Experimental investigation of cold-side airflow effects on the performance of a thermoelectric cooling system

¹ Department of Refrigeration and Air Conditioning Engineering, Politeknik Negeri Bandung, Bandung 40559, Indonesia
² Department of Refrigeration, Air Conditioning, and Energy Engineering, National Chin-Yi University of Technology, Taichung 411, Taiwan

^* Corresponding author: bowo_yuli@polban.ac.id

Abstract

This study investigates the effect of cold-side airflow on the performance of a thermoelectric cooling system. A test chamber equipped with a single thermoelectric module (TEC-12710) was developed, featuring a controlled damper to regulate airflow across the cold-side heatsink. Experiments were conducted at four damper angles (0°, 30°, 60°, and 90°) to evaluate changes in airflow, surface temperature, cooling capacity (Qc), power input, and coefficient of performance (COP). The results show that increasing airflow on the cold side leads to a significant decrease in the hot- cold temperature difference (ΔT_hc), an increase in Q_c (from 27.2 W at 0° to 42.7 W at 90°), and an improvement in COP (reaching a maximum of 1.14).
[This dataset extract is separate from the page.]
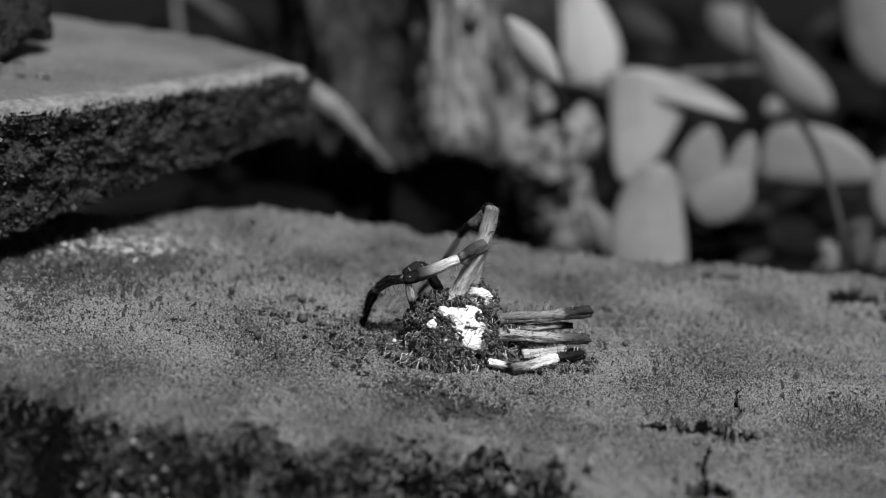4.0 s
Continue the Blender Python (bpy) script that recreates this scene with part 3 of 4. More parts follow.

Meanwhile, power consumption declined with increasing airflow. A strong negative linear correlation was found between ΔT_hc and COP (R² = 98.4%), confirming that better thermal balance enhances efficiency. This study confirms the importance of cold-side airflow management in thermoelectric cooling systems and suggests further development through temperature- based damper control and variations in heatsink and airflow channel configurations to improve overall system performance.